_Problem details_: Return each line of the listing below, unchanged, and omit the images.

_Recorded information_:
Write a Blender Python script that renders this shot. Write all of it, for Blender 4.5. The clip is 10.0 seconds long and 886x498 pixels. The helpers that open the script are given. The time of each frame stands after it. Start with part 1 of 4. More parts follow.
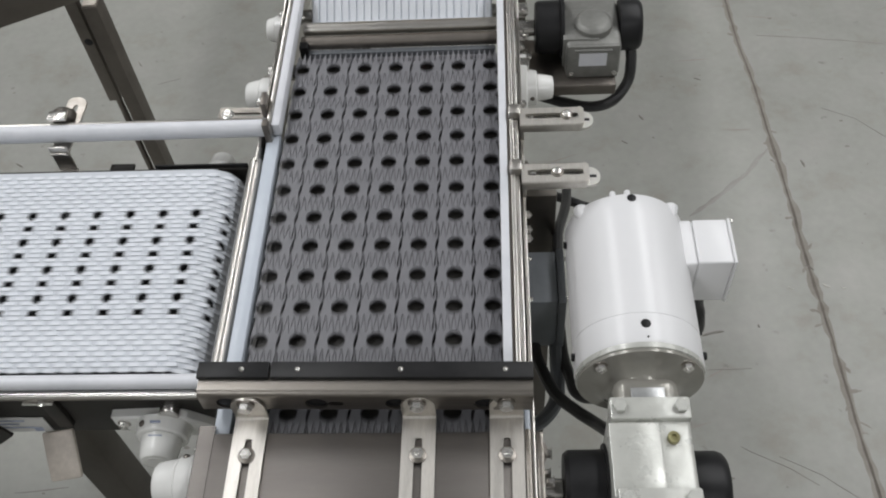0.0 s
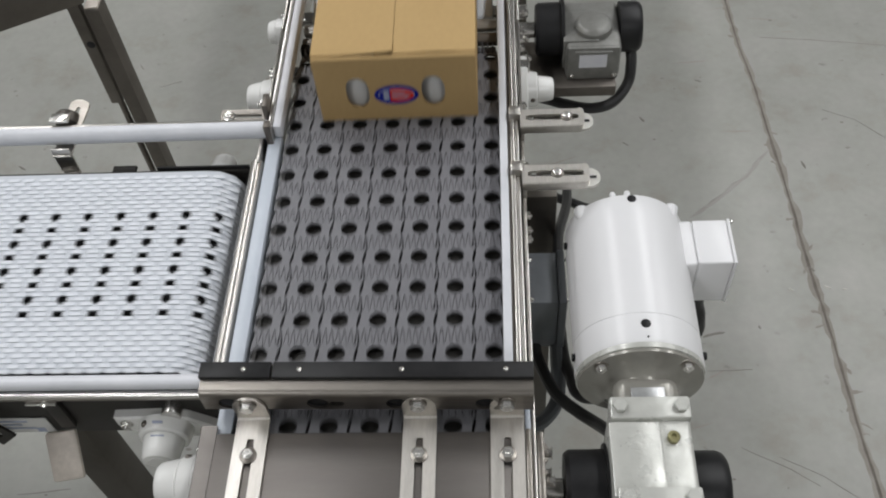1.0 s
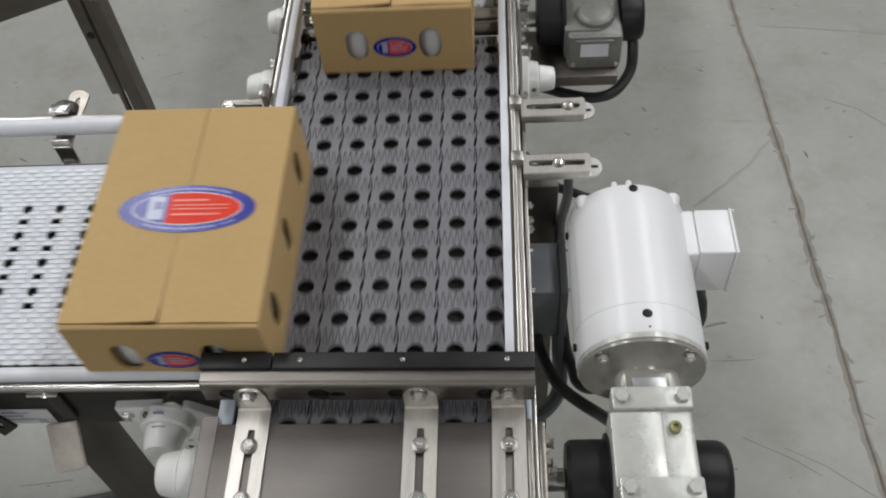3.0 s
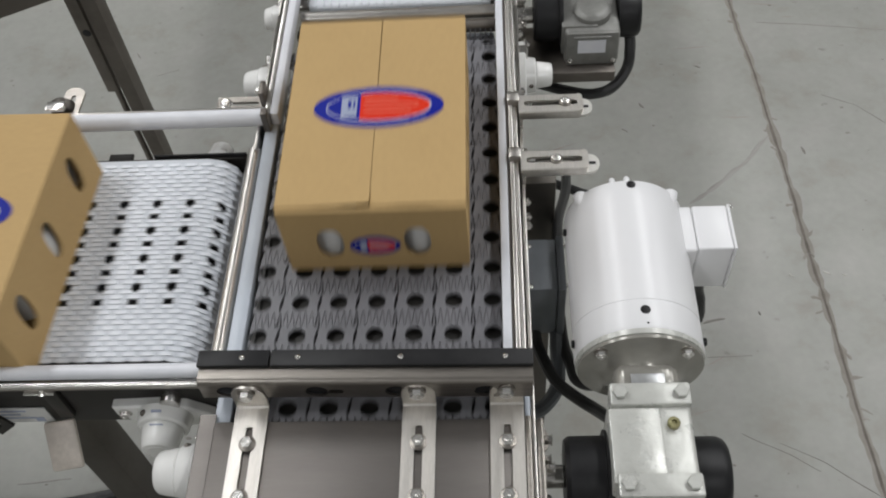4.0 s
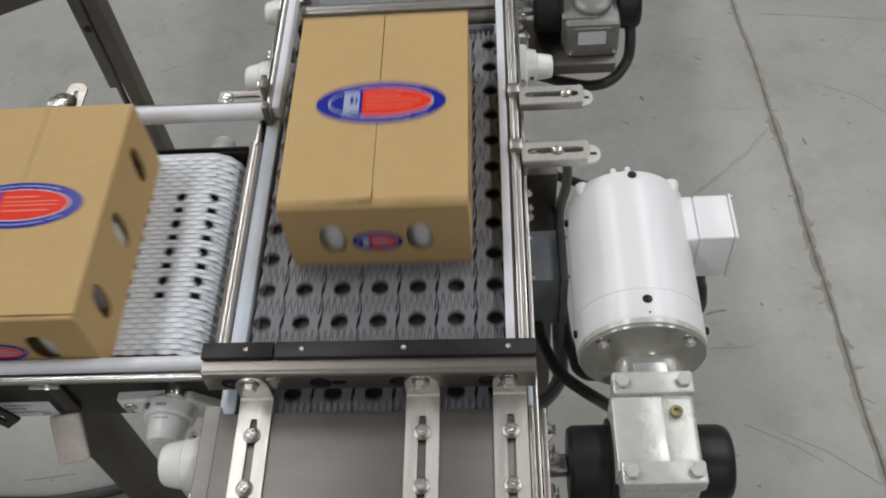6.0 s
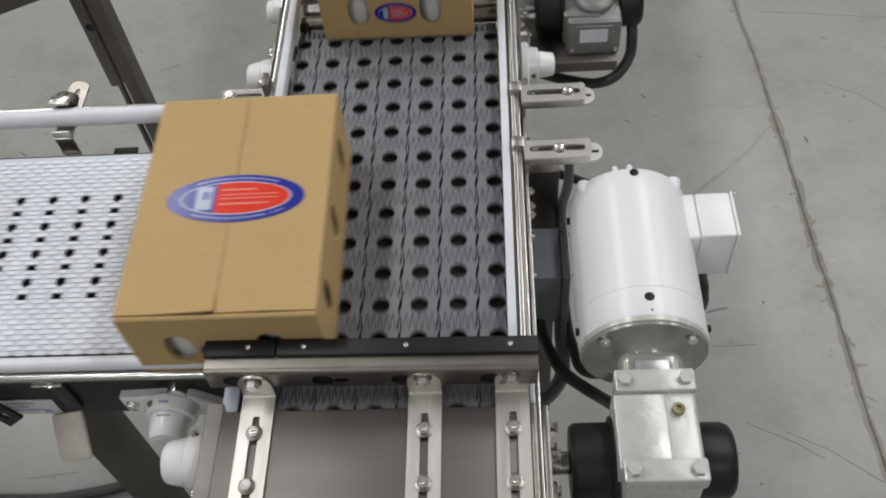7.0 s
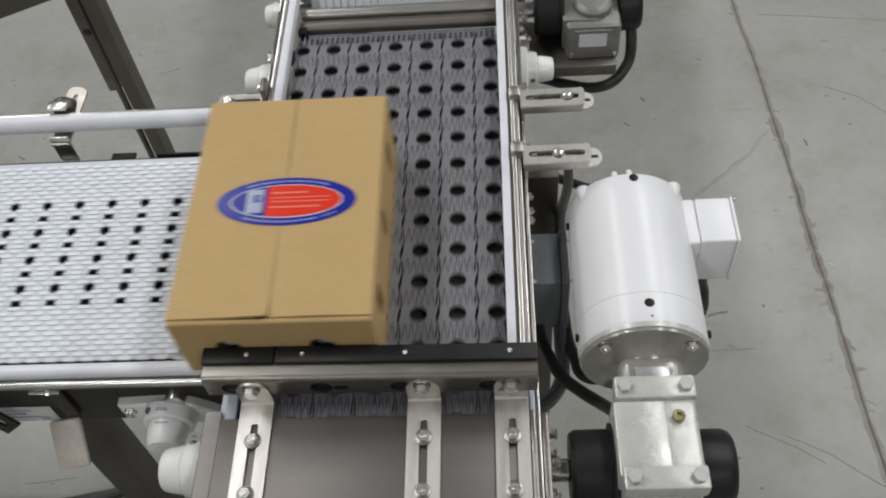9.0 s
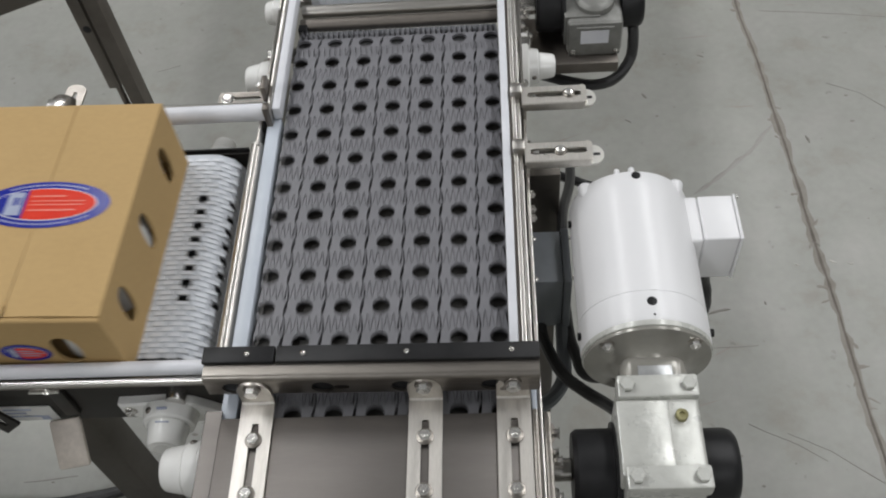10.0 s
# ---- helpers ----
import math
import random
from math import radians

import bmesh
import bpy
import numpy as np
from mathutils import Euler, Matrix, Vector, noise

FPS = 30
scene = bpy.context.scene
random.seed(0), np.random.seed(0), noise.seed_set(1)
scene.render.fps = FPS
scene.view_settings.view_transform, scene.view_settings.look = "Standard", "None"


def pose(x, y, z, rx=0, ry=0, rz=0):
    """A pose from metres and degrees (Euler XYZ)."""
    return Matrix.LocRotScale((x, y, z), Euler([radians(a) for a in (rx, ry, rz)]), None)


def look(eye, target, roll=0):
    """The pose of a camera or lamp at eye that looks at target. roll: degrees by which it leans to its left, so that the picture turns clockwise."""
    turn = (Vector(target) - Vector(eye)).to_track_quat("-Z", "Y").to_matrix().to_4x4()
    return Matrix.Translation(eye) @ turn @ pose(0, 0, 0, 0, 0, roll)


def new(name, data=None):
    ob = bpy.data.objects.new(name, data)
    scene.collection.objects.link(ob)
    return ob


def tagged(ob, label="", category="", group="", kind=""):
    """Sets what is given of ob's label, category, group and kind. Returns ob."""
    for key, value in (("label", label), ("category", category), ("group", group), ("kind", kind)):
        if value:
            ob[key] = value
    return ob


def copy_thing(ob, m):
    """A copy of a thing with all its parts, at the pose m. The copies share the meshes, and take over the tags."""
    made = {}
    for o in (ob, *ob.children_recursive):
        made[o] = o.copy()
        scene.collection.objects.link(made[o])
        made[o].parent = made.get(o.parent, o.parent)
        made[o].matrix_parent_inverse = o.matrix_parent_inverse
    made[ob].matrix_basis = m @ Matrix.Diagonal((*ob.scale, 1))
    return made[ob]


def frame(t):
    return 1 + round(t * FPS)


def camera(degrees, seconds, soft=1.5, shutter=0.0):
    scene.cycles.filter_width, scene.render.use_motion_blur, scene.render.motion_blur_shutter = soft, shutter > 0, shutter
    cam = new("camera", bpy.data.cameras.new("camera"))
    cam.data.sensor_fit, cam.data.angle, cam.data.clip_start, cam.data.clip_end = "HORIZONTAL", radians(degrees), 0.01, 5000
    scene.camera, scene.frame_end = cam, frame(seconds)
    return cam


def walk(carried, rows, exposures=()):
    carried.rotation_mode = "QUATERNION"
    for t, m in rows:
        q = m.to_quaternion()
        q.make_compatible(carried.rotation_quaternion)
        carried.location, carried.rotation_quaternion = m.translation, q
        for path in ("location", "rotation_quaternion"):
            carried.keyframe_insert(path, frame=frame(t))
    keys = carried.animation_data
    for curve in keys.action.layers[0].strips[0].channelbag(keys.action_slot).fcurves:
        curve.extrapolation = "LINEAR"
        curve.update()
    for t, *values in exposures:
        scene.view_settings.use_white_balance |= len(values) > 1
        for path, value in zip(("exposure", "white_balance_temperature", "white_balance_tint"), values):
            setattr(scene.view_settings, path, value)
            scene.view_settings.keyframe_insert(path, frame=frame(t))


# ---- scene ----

cam = camera(50.68, 10.0, soft=2.0, shutter=0.7)
walk(cam, [
    (0.0, look((0.1514, -0.4045, 1.8501), (0.0781, 0.3104, 0.889), -5.752)),
    (0.5, look((0.1514, -0.4077, 1.8526), (0.0779, 0.308, 0.8922), -5.73)),
    (1.0, look((0.1529, -0.4093, 1.8524), (0.0774, 0.3083, 0.8936), -5.948)),
    (1.5, look((0.1547, -0.413, 1.8517), (0.0776, 0.3049, 0.8932), -6.185)),
    (2.0, look((0.1541, -0.4115, 1.8503), (0.0754, 0.3046, 0.8905), -6.33)),
    (2.5, look((0.1544, -0.4094, 1.8501), (0.0751, 0.3018, 0.8868), -6.353)),
    (4.0, look((0.1537, -0.4077, 1.8468), (0.0784, 0.2982, 0.8793), -6.326)),
    (4.5, look((0.155, -0.4093, 1.8471), (0.0799, 0.2939, 0.8776), -6.531)),
    (5.0, look((0.1557, -0.4112, 1.8464), (0.0798, 0.2903, 0.8758), -6.723)),
    (5.5, look((0.1549, -0.413, 1.8471), (0.0778, 0.2886, 0.8767), -6.903)),
    (7.0, look((0.1525, -0.4153, 1.8466), (0.073, 0.2847, 0.8752), -7.127)),
    (7.5, look((0.1532, -0.4112, 1.845), (0.0737, 0.2868, 0.8721), -7.27)),
    (8.0, look((0.1508, -0.4082, 1.8454), (0.0723, 0.2854, 0.8693), -6.98)),
    (8.5, look((0.1523, -0.4071, 1.8459), (0.073, 0.2914, 0.8734), -7.044)),
    (9.0, look((0.1532, -0.4087, 1.8461), (0.0742, 0.2932, 0.876), -7.171)),
    (9.5, look((0.1526, -0.4073, 1.8444), (0.0728, 0.2958, 0.8753), -7.229)),
    (10.0, look((0.1519, -0.4038, 1.8424), (0.072, 0.2948, 0.87), -7.321)),
])

# ---- light: a bright hall with rows of ceiling lamps ----
world = bpy.data.worlds.new("hall_air")
world.use_nodes = True
world.node_tree.nodes["Background"].inputs[0].default_value = (0.8, 0.85, 0.9, 1)
world.node_tree.nodes["Background"].inputs[1].default_value = 0.05
scene.world = world
scene.view_settings.exposure = 0.0
LAMP_POWER = 77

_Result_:
Write a Blender Python script that renders this shot. Write all of it, for Blender 4.5. The clip is 10.0 seconds long and 886x498 pixels. The helpers that open the script are given. The time of each frame stands after it. Start with part 1 of 4. More parts follow.
0.0 s
1.0 s
3.0 s
4.0 s
6.0 s
7.0 s
9.0 s
10.0 s
# ---- helpers ----
import math
import random
from math import radians

import bmesh
import bpy
import numpy as np
from mathutils import Euler, Matrix, Vector, noise

FPS = 30
scene = bpy.context.scene
random.seed(0), np.random.seed(0), noise.seed_set(1)
scene.render.fps = FPS
scene.view_settings.view_transform, scene.view_settings.look = "Standard", "None"


def pose(x, y, z, rx=0, ry=0, rz=0):
    """A pose from metres and degrees (Euler XYZ)."""
    return Matrix.LocRotScale((x, y, z), Euler([radians(a) for a in (rx, ry, rz)]), None)


def look(eye, target, roll=0):
    """The pose of a camera or lamp at eye that looks at target. roll: degrees by which it leans to its left, so that the picture turns clockwise."""
    turn = (Vector(target) - Vector(eye)).to_track_quat("-Z", "Y").to_matrix().to_4x4()
    return Matrix.Translation(eye) @ turn @ pose(0, 0, 0, 0, 0, roll)


def new(name, data=None):
    ob = bpy.data.objects.new(name, data)
    scene.collection.objects.link(ob)
    return ob


def tagged(ob, label="", category="", group="", kind=""):
    """Sets what is given of ob's label, category, group and kind. Returns ob."""
    for key, value in (("label", label), ("category", category), ("group", group), ("kind", kind)):
        if value:
            ob[key] = value
    return ob


def copy_thing(ob, m):
    """A copy of a thing with all its parts, at the pose m. The copies share the meshes, and take over the tags."""
    made = {}
    for o in (ob, *ob.children_recursive):
        made[o] = o.copy()
        scene.collection.objects.link(made[o])
        made[o].parent = made.get(o.parent, o.parent)
        made[o].matrix_parent_inverse = o.matrix_parent_inverse
    made[ob].matrix_basis = m @ Matrix.Diagonal((*ob.scale, 1))
    return made[ob]


def frame(t):
    return 1 + round(t * FPS)


def camera(degrees, seconds, soft=1.5, shutter=0.0):
    scene.cycles.filter_width, scene.render.use_motion_blur, scene.render.motion_blur_shutter = soft, shutter > 0, shutter
    cam = new("camera", bpy.data.cameras.new("camera"))
    cam.data.sensor_fit, cam.data.angle, cam.data.clip_start, cam.data.clip_end = "HORIZONTAL", radians(degrees), 0.01, 5000
    scene.camera, scene.frame_end = cam, frame(seconds)
    return cam


def walk(carried, rows, exposures=()):
    carried.rotation_mode = "QUATERNION"
    for t, m in rows:
        q = m.to_quaternion()
        q.make_compatible(carried.rotation_quaternion)
        carried.location, carried.rotation_quaternion = m.translation, q
        for path in ("location", "rotation_quaternion"):
            carried.keyframe_insert(path, frame=frame(t))
    keys = carried.animation_data
    for curve in keys.action.layers[0].strips[0].channelbag(keys.action_slot).fcurves:
        curve.extrapolation = "LINEAR"
        curve.update()
    for t, *values in exposures:
        scene.view_settings.use_white_balance |= len(values) > 1
        for path, value in zip(("exposure", "white_balance_temperature", "white_balance_tint"), values):
            setattr(scene.view_settings, path, value)
            scene.view_settings.keyframe_insert(path, frame=frame(t))


# ---- scene ----

cam = camera(50.68, 10.0, soft=2.0, shutter=0.7)
walk(cam, [
    (0.0, look((0.1514, -0.4045, 1.8501), (0.0781, 0.3104, 0.889), -5.752)),
    (0.5, look((0.1514, -0.4077, 1.8526), (0.0779, 0.308, 0.8922), -5.73)),
    (1.0, look((0.1529, -0.4093, 1.8524), (0.0774, 0.3083, 0.8936), -5.948)),
    (1.5, look((0.1547, -0.413, 1.8517), (0.0776, 0.3049, 0.8932), -6.185)),
    (2.0, look((0.1541, -0.4115, 1.8503), (0.0754, 0.3046, 0.8905), -6.33)),
    (2.5, look((0.1544, -0.4094, 1.8501), (0.0751, 0.3018, 0.8868), -6.353)),
    (4.0, look((0.1537, -0.4077, 1.8468), (0.0784, 0.2982, 0.8793), -6.326)),
    (4.5, look((0.155, -0.4093, 1.8471), (0.0799, 0.2939, 0.8776), -6.531)),
    (5.0, look((0.1557, -0.4112, 1.8464), (0.0798, 0.2903, 0.8758), -6.723)),
    (5.5, look((0.1549, -0.413, 1.8471), (0.0778, 0.2886, 0.8767), -6.903)),
    (7.0, look((0.1525, -0.4153, 1.8466), (0.073, 0.2847, 0.8752), -7.127)),
    (7.5, look((0.1532, -0.4112, 1.845), (0.0737, 0.2868, 0.8721), -7.27)),
    (8.0, look((0.1508, -0.4082, 1.8454), (0.0723, 0.2854, 0.8693), -6.98)),
    (8.5, look((0.1523, -0.4071, 1.8459), (0.073, 0.2914, 0.8734), -7.044)),
    (9.0, look((0.1532, -0.4087, 1.8461), (0.0742, 0.2932, 0.876), -7.171)),
    (9.5, look((0.1526, -0.4073, 1.8444), (0.0728, 0.2958, 0.8753), -7.229)),
    (10.0, look((0.1519, -0.4038, 1.8424), (0.072, 0.2948, 0.87), -7.321)),
])

# ---- light: a bright hall with rows of ceiling lamps ----
world = bpy.data.worlds.new("hall_air")
world.use_nodes = True
world.node_tree.nodes["Background"].inputs[0].default_value = (0.8, 0.85, 0.9, 1)
world.node_tree.nodes["Background"].inputs[1].default_value = 0.05
scene.world = world
scene.view_settings.exposure = 0.0
LAMP_POWER = 77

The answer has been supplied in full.